Solo puedo entender cómo las izquierdas no tomaron al minuto siguiente el eslógan de Ayuso y lo convirtieron en Comunismo y Sanidad, para luchar en un marco dialéctico propio, enfrentando a Ayuso en un terreno distinto del que ésta imponía, pensando que tal vez las izquierdas —divididas entonces, y divididas ahora— estaban más preocupadas de mirarse el ombligo para encontrarse la identidad que de la batalla cultural y electoral que acontecía. Esta dinámica de «partido adolescente» que está encontrando su lugar en el mundo procura, por un lado, el agotamiento de los cimientos sociales —la impotencia— y, por otro, el más peligroso aprovechamiento, por parte de opciones radicales (VOX, Frente Obrero, en ambos extremos), del descontento y sensación de abandono posterior.
¿Es necesaria una figura de liderazgo en la izquierda? Personalmente, lo dudo —sobran figuras de liderazgo en la izquierda, y eso es parte del problema—, y apuesto más por hacernos, en cambio, otra pregunta.
¿Qué tipo de izquierda necesitamos?
La búsqueda de la identidad de la izquierda no es algo que se esté dando sólamente en España tras la atomización de las alternativas al PSOE: ha sucedido en Italia (Movimiento 5 Estrellas), Grecia (Syriza) y en menor medida, en América Latina, donde las opciones políticas mutan con las crisis.
El renacimiento de las opciones socialdemócratas tras un camino por el desierto se debe a esta atomización y a la capitalización paciente de un ecosistema heredero del SPD alemán: sindicatos, medios, grupos de presión. En definitiva: presión social, o como ellos lo llaman, la gran mayoría.
En esta ya moribunda legislatura se han evidenciado tres cosas, y en esas tres se debería fijar el debate para contestar a la pregunta de qué izquierda necesitamos. A saber:
- La socialdemocracia, como el propio régimen, fue herida de gravedad con la crisis de 2008. No representaba a las clases que decía representar y sólo mediante empujones ha dejado, a ratos, su socialiberalismo.
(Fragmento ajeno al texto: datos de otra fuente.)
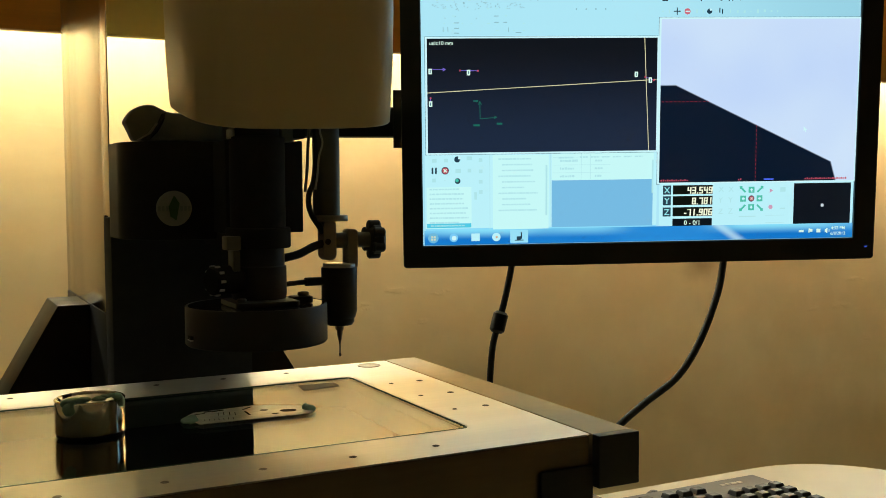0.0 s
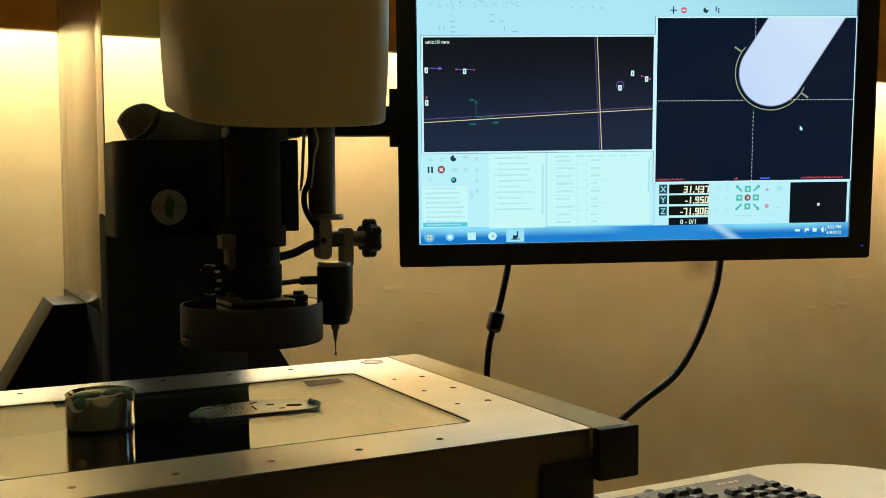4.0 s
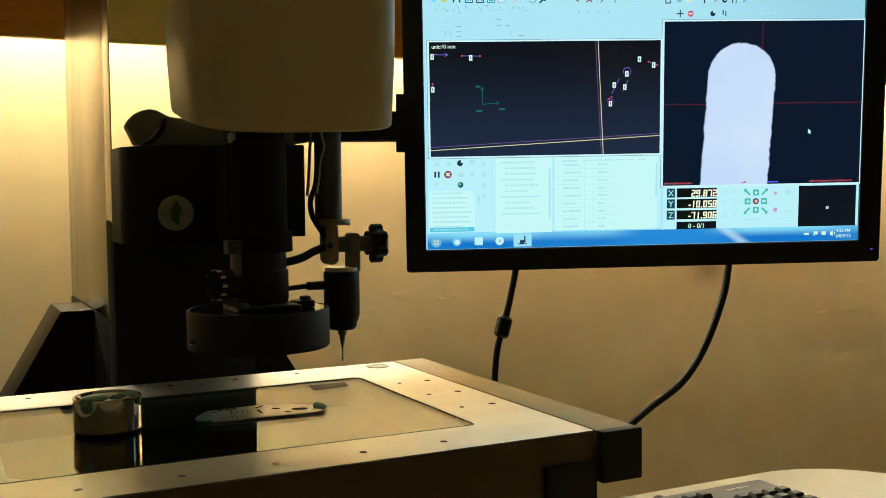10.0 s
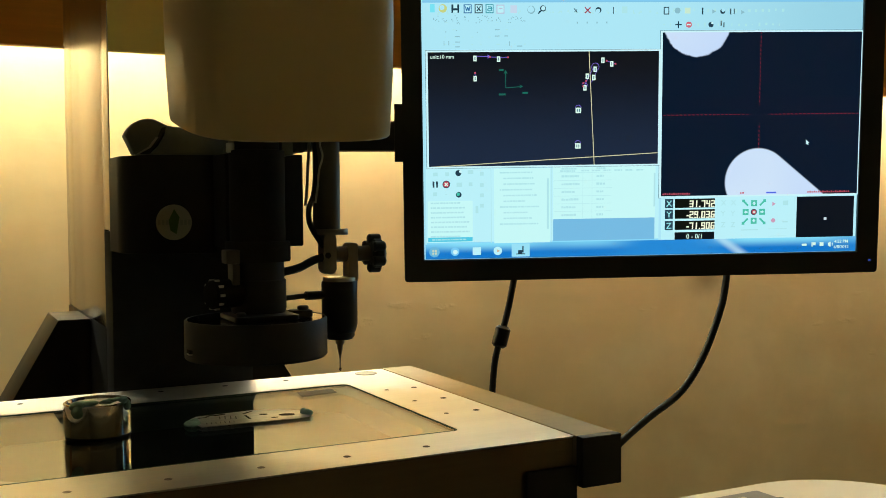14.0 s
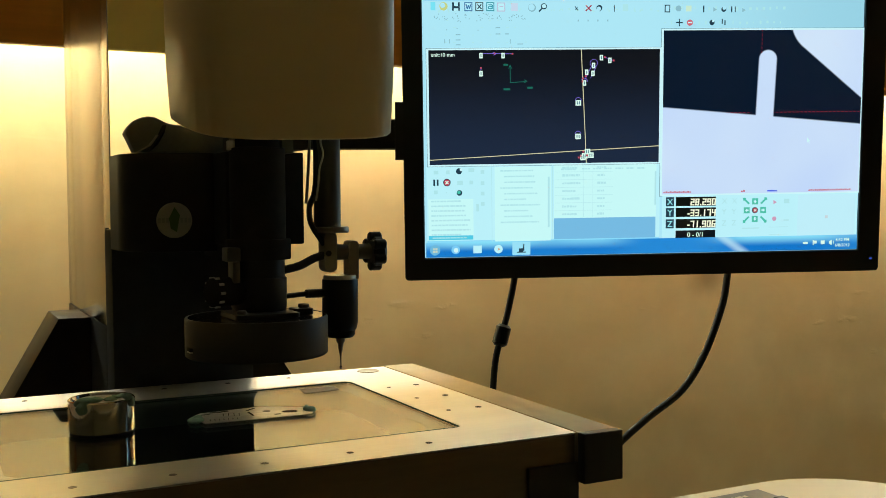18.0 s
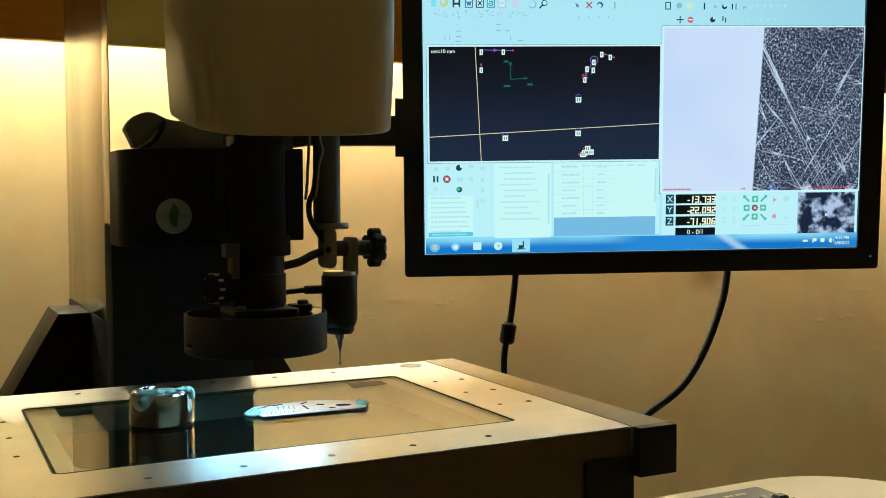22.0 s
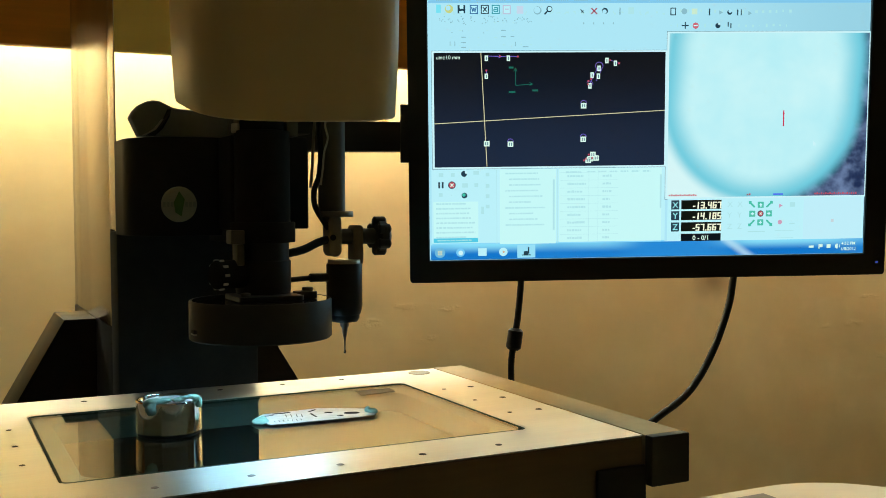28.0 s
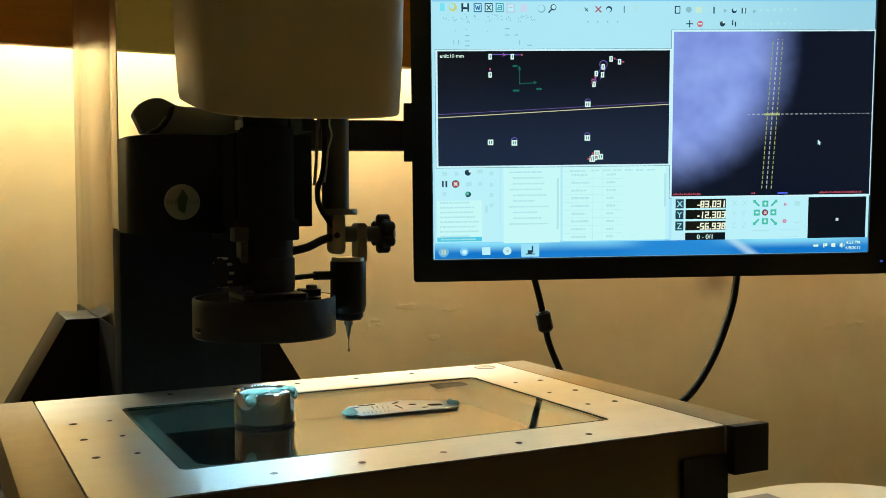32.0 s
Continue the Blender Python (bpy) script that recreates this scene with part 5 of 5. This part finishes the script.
# ---- movement ----
def motions():
    walk(stage, [(t, pose(-x / 1000, -y / 1000, H)) for t, x, y in STAGE_ROWS])
    def travel(t):
        for a, b in zip(STAGE_ROWS, STAGE_ROWS[1:]):
            if t <= b[0]:
                f = max(0.0, (t - a[0]) / (b[0] - a[0]))
                return a[1] + f * (b[1] - a[1]), a[2] + f * (b[2] - a[2])
    def lag(t):
        a, b = travel(t), travel(max(0.0, t - PICTURE_DELAY))
        return pose((a[0] - b[0]) / 1000, (a[1] - b[1]) / 1000, 0)
    walk(live_point, [(k / 10, lag(k / 10)) for k in range(321)])
    for ob, x, y, z, turn in CARRIED:
        walk(ob, [(t, pose(x - a / 1000, y - b / 1000, H + z, 0, 0, turn)) for t, a, b in STAGE_ROWS])
    walk(headstock, [(t, pose(0, 0.1, H + 0.2 + (z + 71.906) / 1000)) for t, z in HEAD_ROWS])
    at = tuple(shutter.location)
    walk(shutter, [(t, pose(*at, 0, 0, a)) for t, a in ((0, 0), (18.3, 0), (18.5, 15), (32, 15))])
    # the plot is drawn at four scales, one after the other
    for ob, p, q, u1, v1, since in PLOTTED:
        spots = []
        for start, end, size, u0, v0 in ((0, 8.8, 1.0, 8.2, 183.5), (8.9, 11.0, 1.0, 8.1, 202.3), (11.1, 13.75, 0.728, 41.6, 211.5), (13.85, 15.4, 0.618, 54.7, 210.9)):
            spots += [(t, u0 + size * (p - 3.2), v0 + size * (q - 85.7)) for t in (start, end)]
        spots += [(15.6, u1, v1), (32.0, u1, v1)]
        def spot(t):
            for a, b in zip(spots, spots[1:]):
                if t <= b[0]:
                    f = (t - a[0]) / (b[0] - a[0])
                    return a[1] + f * (b[1] - a[1]), a[2] + f * (b[2] - a[2])
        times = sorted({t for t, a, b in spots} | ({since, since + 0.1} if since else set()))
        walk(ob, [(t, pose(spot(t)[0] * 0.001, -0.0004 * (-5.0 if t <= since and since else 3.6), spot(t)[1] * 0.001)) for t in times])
    for ob in SLIDING:
        lows = ((0, 67), (0.25, 67), (0.4, 16.5), (2.4, 16.5), (2.6, 39), (3.4, 39), (3.6, 16.5), (4.9, 16.5), (5.1, 46), (6.6, 46), (6.8, 16.5), (11.3, 16.5), (11.5, 40), (15.4, 40), (15.6, 16.5), (16.8, 16.5), (16.95, 39), (18.5, 39), (18.7, 16.5), (21.7, 16.5), (21.9, 36.5), (23.5, 36.5), (23.7, 16.5), (32, 16.5))
        walk(ob, [(t, pose(0.138, -0.00028, v * 0.001)) for t, v in lows])
    x, y, z = cable_top
    walk(cable, [(t, pose(x + 0.2 * up, y, z + up, 0, a, 0)) for t, a, up in ((0, 0, 0), (19.0, 0, 0), (19.6, -1, 0), (21.4, -1, 0), (22.0, -6.5, 0), (25.5, -7.5, 0), (30.7, -8, 0), (31.0, -15, 0.002), (31.5, -25, 0.008), (31.8, -29, 0.013), (32.0, -31, 0.016))])


motions()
- El brote de la ultraderecha fue un mecanismo de rebote, consistente en expectativas no cumplidas y la marea de reflujo trumpista. La asimilación de VOX por parte del PP es más que un efecto de maquillaje en los discursos, y trae consigo la propia radicalización de «la casa de la derecha».
- La excesiva dependencia de hiperliderazgos mesiánicos, en vez de en comunidades cimentadoras, dota a los proyectos que pretenden revolucionar de una flaqueza de origen que, en última instancia, solo sirven para consolidar la política-espectáculo que tan bien le viene a las opciones conservadoras, a la par que, indubitativamente, crean sensaciones de traición, desencanto y desafección. En una palabra: desmilitancia.
Dado que militancia comparte significado y raíz con milicia y militar, debemos pensar los pasos necesarios para convocar, de nuevo, un gran ejército de manos que ayuden a este país a avanzar, decidida e irreversiblemente, por el camino de la utopía.